Dataset records
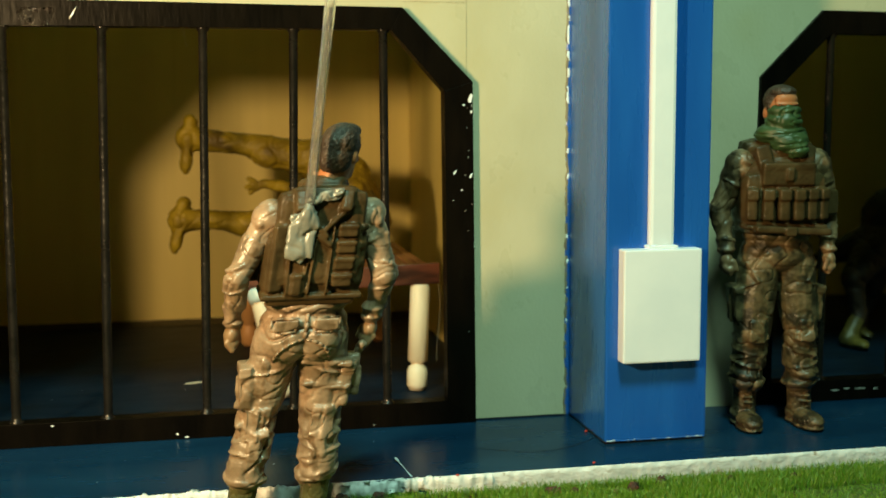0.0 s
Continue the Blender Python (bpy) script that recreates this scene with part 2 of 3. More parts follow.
def prism(points, y0, y1, holes=(), bevel=0.0):
    """A plate in the x-z plane, from y0 to y1; one hole with as many corners as the outline, corner to corner."""
    bm = bmesh.new()
    rings = []
    for y in (y0, y1):
        rings.append([[bm.verts.new((x, y, z)) for x, z in loop] for loop in (points, *holes)])
    n = len(points)
    for k in range(n):
        j = (k + 1) % n
        f, b = rings
        bm.faces.new((f[0][k], b[0][k], b[0][j], f[0][j]))
        if holes:
            bm.faces.new((f[1][k], f[1][j], b[1][j], b[1][k]))
            bm.faces.new((f[0][k], f[0][j], f[1][j], f[1][k]))
            bm.faces.new((b[0][k], b[1][k], b[1][j], b[0][j]))
    if not holes:
        bm.faces.new(rings[0][0])
        bm.faces.new(rings[1][0][::-1])
    bmesh.ops.recalc_face_normals(bm, faces=bm.faces[:])
    if bevel:
        sharp = [e for e in bm.edges if e.calc_face_angle(0) > 0.6]
        bmesh.ops.bevel(bm, geom=sharp, offset=bevel, segments=2, affect="EDGES", profile=0.6)
    return bm


# blobs for sculpted toys
def ell(c, r, turn=(0, 0, 0)):
    return ("ell", c, r, turn)


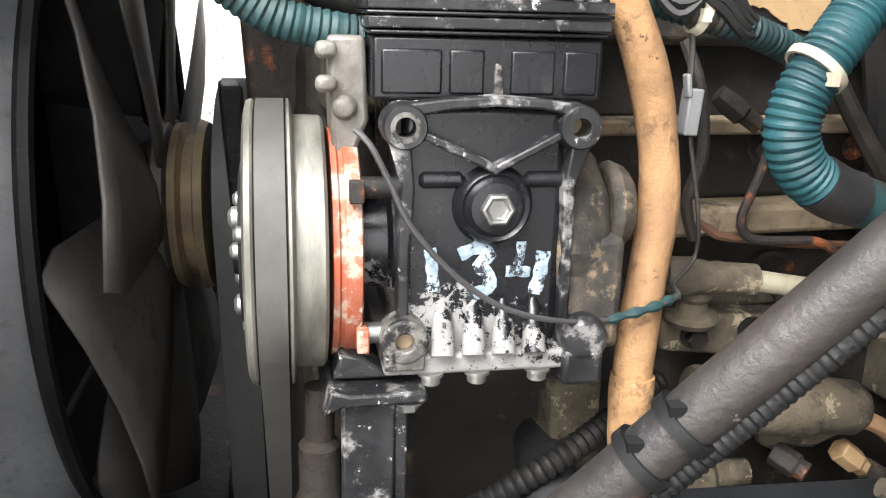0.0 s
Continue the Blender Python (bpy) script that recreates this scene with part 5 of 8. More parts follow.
# pulleys, fan and belts
FAN = Vector((-0.432, -0.01, 0.972))
CRANK_Y, CRANK_Z = -0.01, 0.64
drive = thing("fan_drive", (-0.3, FAN.y, 0.6), "dusty pulleys and drive hub on the engine front", "pulleys")
bm = bmesh.new()
lathe(bm, (-0.23, FAN.y, FAN.z), (-0.60, FAN.y, FAN.z), [(0, 0.03), (0.05, 0.035), (0.068, 0.035), (0.072, 0.085), (0.077, 0.105), (0.109, 0.105), (0.114, 0.085), (0.117, 0.04), (0.125, 0.035)], 40)
part("fan_pulley", bm, engine_dark, drive)
bm = bmesh.new()
lathe(bm, (-0.350, FAN.y, FAN.z), (-0.60, FAN.y, FAN.z), [(0, 0.05), (0.002, 0.075), (0.009, 0.078), (0.012, 0.066), (0.021, 0.064), (0.024, 0.076), (0.031, 0.074), (0.034, 0.050), (0.044, 0.048), (0.046, 0.03)], 40)
part("fan_drive_hub", bm, tan_steel, drive, "tan dusty fan drive hub")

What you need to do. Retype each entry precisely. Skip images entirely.

Response.
0.0 s
Continue the Blender Python (bpy) script that recreates this scene with part 2 of 3. More parts follow.
def prism(points, y0, y1, holes=(), bevel=0.0):
    """A plate in the x-z plane, from y0 to y1; one hole with as many corners as the outline, corner to corner."""
    bm = bmesh.new()
    rings = []
    for y in (y0, y1):
        rings.append([[bm.verts.new((x, y, z)) for x, z in loop] for loop in (points, *holes)])
    n = len(points)
    for k in range(n):
        j = (k + 1) % n
        f, b = rings
        bm.faces.new((f[0][k], b[0][k], b[0][j], f[0][j]))
        if holes:
            bm.faces.new((f[1][k], f[1][j], b[1][j], b[1][k]))
            bm.faces.new((f[0][k], f[0][j], f[1][j], f[1][k]))
            bm.faces.new((b[0][k], b[1][k], b[1][j], b[0][j]))
    if not holes:
        bm.faces.new(rings[0][0])
        bm.faces.new(rings[1][0][::-1])
    bmesh.ops.recalc_face_normals(bm, faces=bm.faces[:])
    if bevel:
        sharp = [e for e in bm.edges if e.calc_face_angle(0) > 0.6]
        bmesh.ops.bevel(bm, geom=sharp, offset=bevel, segments=2, affect="EDGES", profile=0.6)
    return bm


# blobs for sculpted toys
def ell(c, r, turn=(0, 0, 0)):
    return ("ell", c, r, turn)


0.0 s
Continue the Blender Python (bpy) script that recreates this scene with part 5 of 8. More parts follow.
# pulleys, fan and belts
FAN = Vector((-0.432, -0.01, 0.972))
CRANK_Y, CRANK_Z = -0.01, 0.64
drive = thing("fan_drive", (-0.3, FAN.y, 0.6), "dusty pulleys and drive hub on the engine front", "pulleys")
bm = bmesh.new()
lathe(bm, (-0.23, FAN.y, FAN.z), (-0.60, FAN.y, FAN.z), [(0, 0.03), (0.05, 0.035), (0.068, 0.035), (0.072, 0.085), (0.077, 0.105), (0.109, 0.105), (0.114, 0.085), (0.117, 0.04), (0.125, 0.035)], 40)
part("fan_pulley", bm, engine_dark, drive)
bm = bmesh.new()
lathe(bm, (-0.350, FAN.y, FAN.z), (-0.60, FAN.y, FAN.z), [(0, 0.05), (0.002, 0.075), (0.009, 0.078), (0.012, 0.066), (0.021, 0.064), (0.024, 0.076), (0.031, 0.074), (0.034, 0.050), (0.044, 0.048), (0.046, 0.03)], 40)
part("fan_drive_hub", bm, tan_steel, drive, "tan dusty fan drive hub")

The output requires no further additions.